Switching to a four-day working week will involve contractual changes for the workforce. Employment contracts are binding on each party and cannot be amended unilaterally by the employer alone. The simplest way to amend a contract will be by agreement between the employer and each employee. Employers will need to consider whether they should implement new contracts or seek to agree any amendments with signed letters by their employees. Although it is unlikely that an employee would disagree with the amendment, employers should be mindful that this situation could arise.
Employers will need to take extra care when deciding what a shift to a four-day week means for part time employees. It is vital that employers ensure that their treatment of parttime employees is no less favourable than that of full-time employees. For example, employers could offer part-time workers a 20% pro-rata deduction in hours, in line with the 20% reduction for 100% to 80% working hours that would be offered to full-time employees. Employers are advised to seek advice before making any such calculations themselves.
Employers should be cautious not to allow the reduction in working days to lead to longer working hours on the days staff are in work. Standard contractual hours should not be altered as this would detract from the notion of 80% hours for 100% pay.
Employers should also remain mindful of their overtime policy.

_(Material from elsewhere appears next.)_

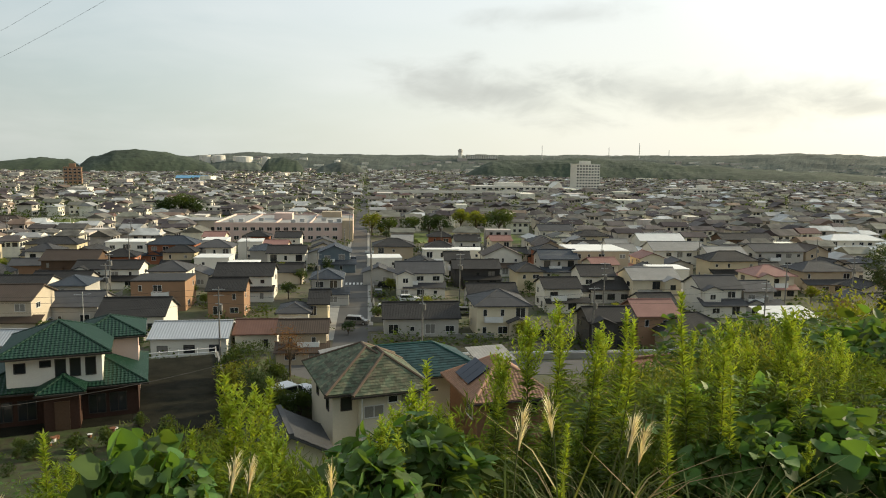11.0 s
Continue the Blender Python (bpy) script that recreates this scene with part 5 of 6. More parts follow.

For example, if overtime is awarded based on the number of hours worked per week, policies will need to be amended. For the avoidance of doubt, it would not be best practice to incentivise overtime in light of implementing the four-day week as this goes against the ethos of the change.
The four-day working week is designed to benefit employees, aimed at reducing the risk of burnout and improving quality of life. Although the idea is that business output won’t be affected, employers should be mindful of the risks to their particular model.